トヨタのアプローチはより慎重で安全性と信頼性を重視しています。同社はまた、オリンピック選手村のような管理された環境で使用する自動シャトルなど、特定用途向けの自律移動ソリューションも同時に開発しています。
テスラの積極的展開戦略
テスラの自動運転技術に対するアプローチはフォードやトヨタとは明らかに異なっており、より積極的な市場展開戦略を取っています。テスラは既存の電気自動車に先進運転支援システム(ADAS)を搭載することで、一般消費者向けに段階的に自動運転機能を提供するという方法をとっています。
テスラの「オートパイロット」と「完全自動運転(FSD)ベータ」システムはレーダーよりもカメラとニューラルネットワーク処理に大きく依存する「ビジョンベース」のアプローチを採用しています。これは人間が視覚情報を主に使って運転しているという考えに基づいています。
テスラのイーロン・マスクCEOは安全のために人間の注意を必要としない「レベル5」の自律性の実現について楽観的な見通しを繰り返し表明していますが、現時点ではテスラ車はまだこのレベルの自律性に達していません。また、このような高度な自動運転機能に対する規制当局の承認も依然として大きな課題となっています。
テスラの積極的なアプローチは実世界のデータ収集において優位性をもたらしている一方、一部の専門家からは安全性への懸念も提起されています。テスラは各車両から収集したデータを活用して自動運転AIを継続的に改良しており、この大規模なデータ収集能力が同社の競争優位性の一つとなっています。
FAQ:企業研究所と技術革新
企業研究所は大学や公的研究機関とどのように違うのですか?
企業研究所は主に商業的応用を目指した研究開発を行うのに対し、大学や公的研究機関はより基礎的な研究に力を入れる傾向があります。企業研究所の成果は特許や製品として保護されることが多いのに対し、公的機関の研究は学術論文として広く公開されることが一般的です。ただしIBM、ベル研究所、マイクロソフトリサーチなど一部の企業研究所は基礎研究にも大きく貢献してきました。資金源の違いも大きく、企業研究所は主に企業の収益から資金を得るのに対し、公的機関は政府助成金や寄付に依存しています。
自動運転技術はいつ実用化されるのでしょうか?
自動運転技術の実用化は段階的に進んでいます。レベル2(部分的運転自動化)やレベル3(条件付き自動化)の技術は既に一部の高級車に搭載されています。一方、人間の監視を必要としないレベル4(高度自動化)の技術は限定された地域(例:特定の都市部)や条件下(例:好天時)で2025年頃から実用化が始まると予想されています。

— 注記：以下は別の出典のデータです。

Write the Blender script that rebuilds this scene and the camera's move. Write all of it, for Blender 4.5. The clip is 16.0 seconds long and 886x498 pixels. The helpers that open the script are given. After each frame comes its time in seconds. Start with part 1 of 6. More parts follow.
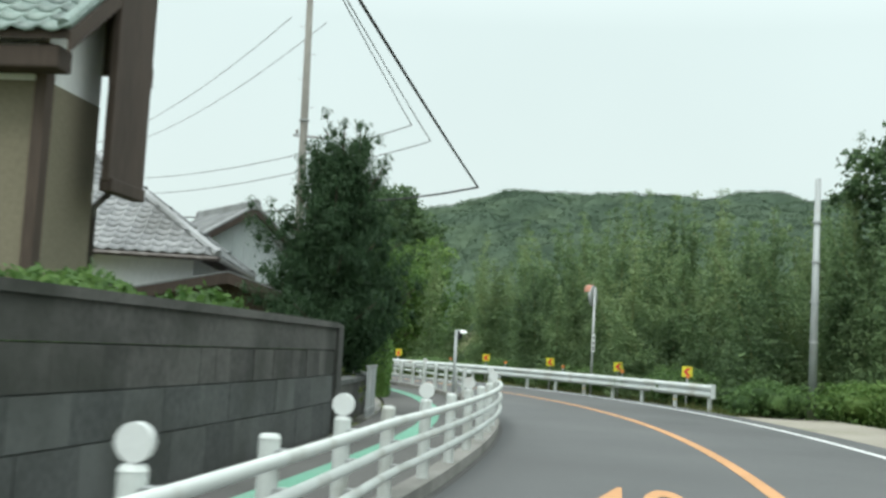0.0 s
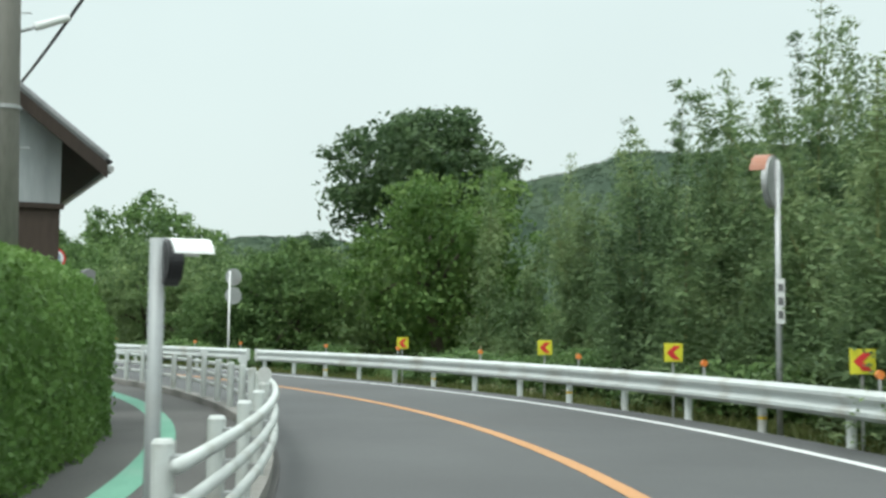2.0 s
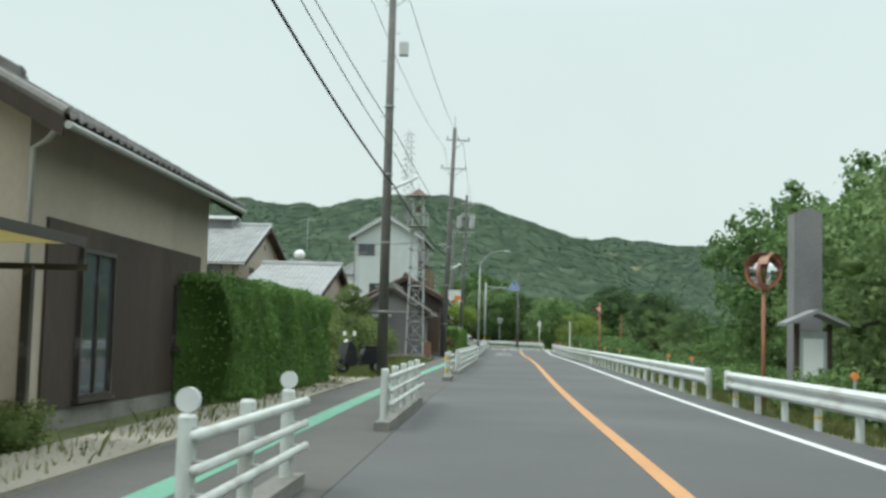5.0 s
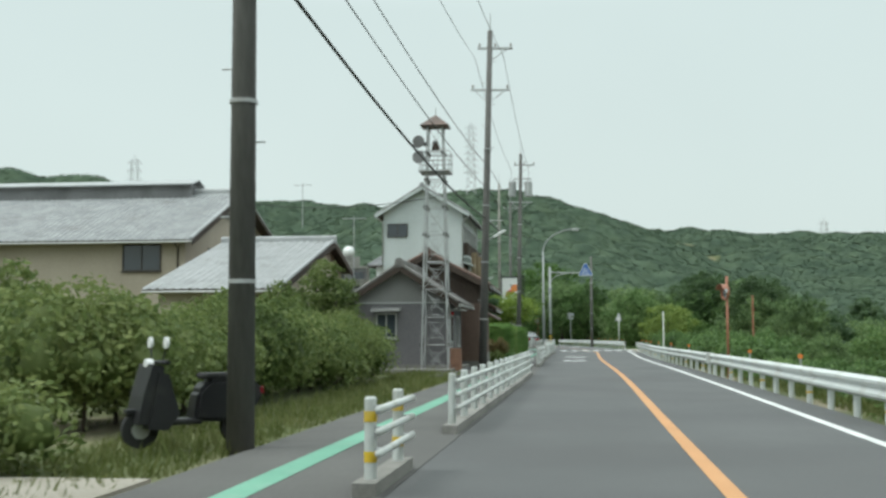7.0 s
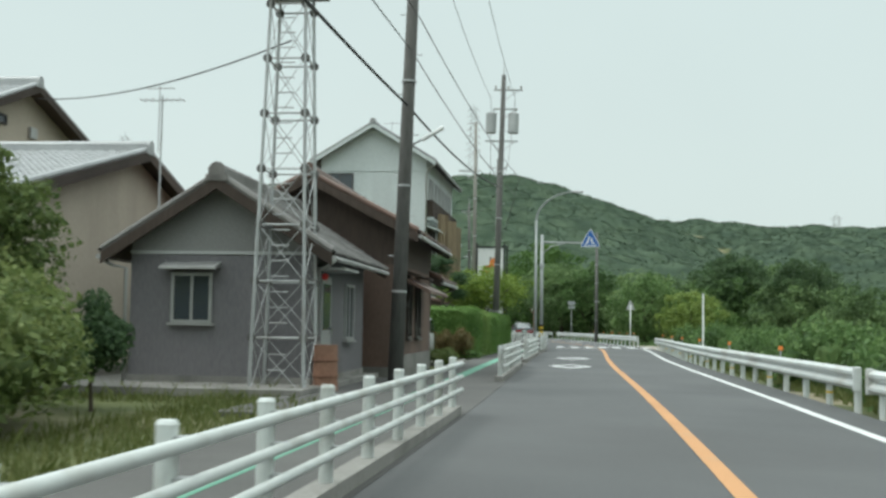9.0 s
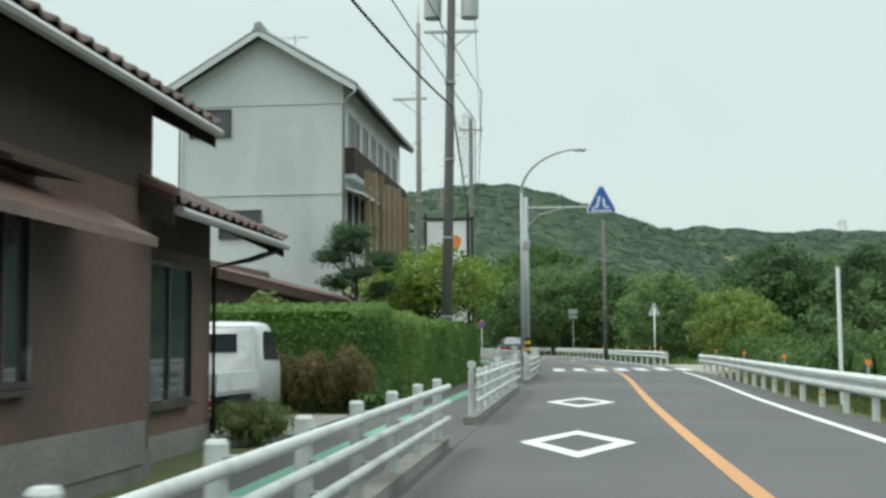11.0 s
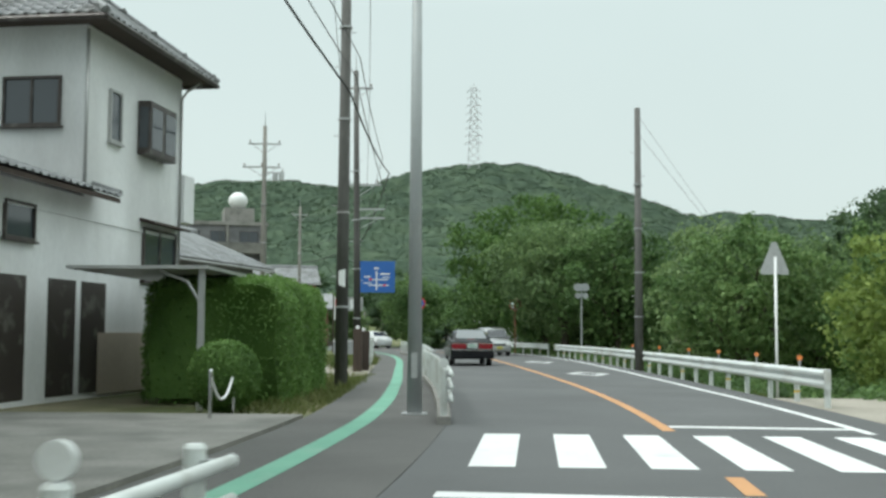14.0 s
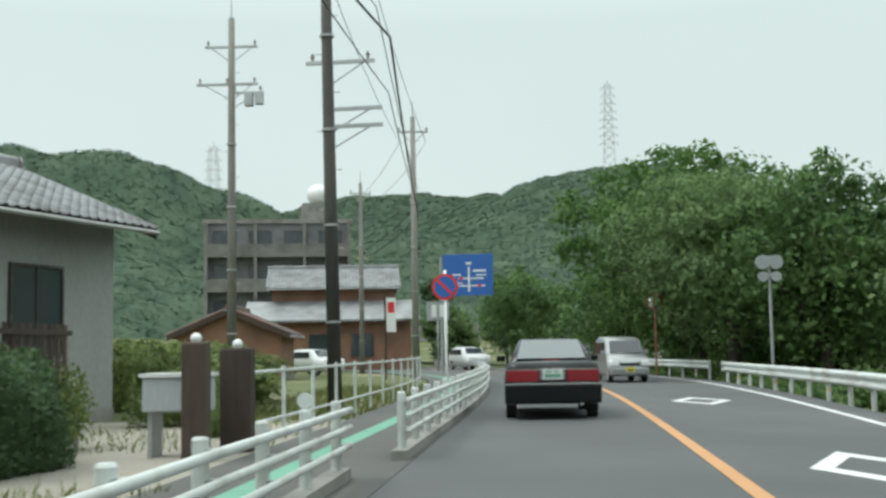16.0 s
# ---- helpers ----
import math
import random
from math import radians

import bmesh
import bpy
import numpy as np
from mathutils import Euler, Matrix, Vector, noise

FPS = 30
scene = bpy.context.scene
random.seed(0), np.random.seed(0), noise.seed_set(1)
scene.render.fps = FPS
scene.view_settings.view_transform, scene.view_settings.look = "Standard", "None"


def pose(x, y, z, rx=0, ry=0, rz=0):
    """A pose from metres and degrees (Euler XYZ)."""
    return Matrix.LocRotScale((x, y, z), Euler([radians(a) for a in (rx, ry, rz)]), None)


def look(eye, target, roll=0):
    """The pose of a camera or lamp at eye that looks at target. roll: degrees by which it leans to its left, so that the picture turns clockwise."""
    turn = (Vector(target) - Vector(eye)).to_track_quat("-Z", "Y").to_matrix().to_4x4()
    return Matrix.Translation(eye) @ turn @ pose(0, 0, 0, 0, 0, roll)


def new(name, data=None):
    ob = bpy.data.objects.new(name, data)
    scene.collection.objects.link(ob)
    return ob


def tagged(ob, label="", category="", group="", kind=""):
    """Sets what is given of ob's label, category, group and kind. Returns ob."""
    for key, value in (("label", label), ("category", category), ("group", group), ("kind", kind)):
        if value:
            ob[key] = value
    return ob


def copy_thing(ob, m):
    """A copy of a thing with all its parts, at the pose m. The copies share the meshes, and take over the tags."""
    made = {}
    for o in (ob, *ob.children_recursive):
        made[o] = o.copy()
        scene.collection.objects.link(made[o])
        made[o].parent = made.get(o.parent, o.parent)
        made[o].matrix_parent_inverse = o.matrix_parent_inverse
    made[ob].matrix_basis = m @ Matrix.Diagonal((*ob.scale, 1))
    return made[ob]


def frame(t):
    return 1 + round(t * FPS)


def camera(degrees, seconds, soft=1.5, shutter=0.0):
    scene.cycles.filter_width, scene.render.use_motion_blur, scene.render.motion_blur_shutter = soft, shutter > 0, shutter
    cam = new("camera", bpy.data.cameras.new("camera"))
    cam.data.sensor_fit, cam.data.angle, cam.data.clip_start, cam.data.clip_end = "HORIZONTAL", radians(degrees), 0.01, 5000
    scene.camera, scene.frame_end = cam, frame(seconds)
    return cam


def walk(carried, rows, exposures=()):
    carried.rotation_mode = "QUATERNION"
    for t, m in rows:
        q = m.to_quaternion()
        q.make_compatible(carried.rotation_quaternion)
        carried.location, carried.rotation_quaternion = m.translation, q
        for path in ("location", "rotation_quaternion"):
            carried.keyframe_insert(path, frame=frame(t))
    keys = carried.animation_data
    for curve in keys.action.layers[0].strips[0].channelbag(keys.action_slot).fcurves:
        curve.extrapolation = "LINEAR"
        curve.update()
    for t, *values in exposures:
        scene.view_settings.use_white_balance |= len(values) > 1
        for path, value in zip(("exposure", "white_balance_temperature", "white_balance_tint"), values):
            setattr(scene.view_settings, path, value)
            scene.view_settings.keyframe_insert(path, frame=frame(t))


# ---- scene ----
cam = camera(42.78, 16.0, 2.8, 0.15)
PATH = [
    (0, (1.062, 2.149, 1.255), (0.986, 4.140, 1.431), 3.23),
    (0.5, (1.661, 8.200, 1.260), (1.631, 10.193, 1.426), 1.35),
    (1, (2.231, 14.151, 1.257), (2.190, 16.145, 1.411), -0.12),
    (1.5, (2.644, 19.955, 1.245), (2.520, 21.947, 1.386), 0.52),
    (2, (2.696, 25.582, 1.302), (2.398, 27.554, 1.448), 0.54),
    (2.5, (2.186, 31.052, 1.257), (1.672, 32.980, 1.395), 0.45),
    (3, (0.911, 36.482, 1.293), (0.159, 38.331, 1.426), 1.58),
    (3.5, (-0.993, 41.654, 1.267), (-1.986, 43.385, 1.401), 1.68),
    (4, (-3.441, 46.397, 1.271), (-4.653, 47.981, 1.407), 1.71),
    (4.5, (-6.436, 50.719, 1.268), (-7.816, 52.160, 1.412), 2.01),
    (4.7, (-7.746, 52.386, 1.268), (-9.177, 53.776, 1.417), 2.21),
    (6.8, (-23.740, 69.287, 1.318), (-25.291, 70.541, 1.470), -0.31),
    (7, (-25.279, 70.921, 1.329), (-26.830, 72.175, 1.481), -0.21),
    (7.5, (-28.938, 74.704, 1.323), (-30.490, 75.958, 1.466), 0.64),
    (8, (-32.638, 78.573, 1.314), (-34.192, 79.825, 1.447), 0.77),
    (8.5, (-36.392, 82.496, 1.256), (-37.946, 83.749, 1.384), 0.61),
    (9, (-40.213, 86.475, 1.244), (-41.770, 87.723, 1.379), 0.94),
    (9.2, (-41.670, 88.072, 1.230), (-43.231, 89.314, 1.370), 0.64),
    (11.3, (-58.725, 105.115, 1.219), (-60.275, 106.366, 1.394), -0.92),
    (11.5, (-60.348, 106.862, 1.235), (-61.898, 108.114, 1.406), -1.52),
    (12, (-64.549, 111.194, 1.255), (-66.099, 112.449, 1.404), -1.52),
    (12.5, (-68.854, 115.639, 1.244), (-70.404, 116.894, 1.389), -0.85),
    (13, (-73.202, 120.185, 1.270), (-74.756, 121.435, 1.415), -0.80),
    (13.5, (-77.668, 124.719, 1.271), (-79.231, 125.956, 1.424), -0.50),
    (14, (-82.129, 129.216, 1.316), (-83.702, 130.442, 1.465), 0.29),
    (14.5, (-86.592, 133.723, 1.267), (-88.185, 134.923, 1.420), -0.49),
    (15, (-91.120, 138.160, 1.253), (-92.753, 139.302, 1.426), -1.42),
    (15.5, (-95.935, 142.355, 1.263), (-97.617, 143.425, 1.432), -1.76),
    (16, (-101.018, 146.300, 1.303), (-102.729, 147.319, 1.481), -1.02),
]
walk(cam, [(t, look(eye, target, roll)) for t, eye, target, roll in PATH],
     exposures=[(0.0, 0.22), (2.0, 0.2), (4.5, 0.12), (7.0, 0.02), (9.0, 0.02), (12.0, 0.06), (16.0, 0.06)])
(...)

完全自動運転のレベル5については技術的課題や法規制の整備などの要因から2030年以降になるとの見方が多いようです。ただしこれらの予測は技術進歩の速度や規制環境の変化によって変わる可能性があります。
企業の研究開発部門で働くには、どのような教育や経験が必要ですか?
企業の研究開発部門では通常、関連分野の学士号以上の学位が求められます。特に先端技術の研究を行う部門では修士号や博士号を持つ人材が重宝されます。分野によってはコンピュータサイエンス、工学、物理学、化学、生物学などの理系学位が求められることが多いですが、最近では学際的なアプローチが増えているため、多様な背景を持つ人材も歓迎されています。
また、実際の問題解決能力や、チームでの協働スキル、研究成果を実用化する能力なども重視されます。大学院での研究経験、インターンシップ、オープンソースプロジェクトへの貢献なども採用時に評価されるポイントとなるでしょう。
まとめ
世界の有名企業研究所は私たちの生活を変える革新的な技術の源泉となっています。クアルコムの通信技術からアドビのデジタルクリエイティビティツール、インテルのプロセッサ技術まで、様々な分野で企業研究所の成果が社会に大きなインパクトを与えています。
また、自動運転技術のように各社が異なるアプローチで取り組んでいる分野もあり、これらの競争と協力が技術進歩を加速させています。今後も企業研究所の動向に注目することで私たちの未来を形作る技術の姿が見えてくるのではないでしょうか。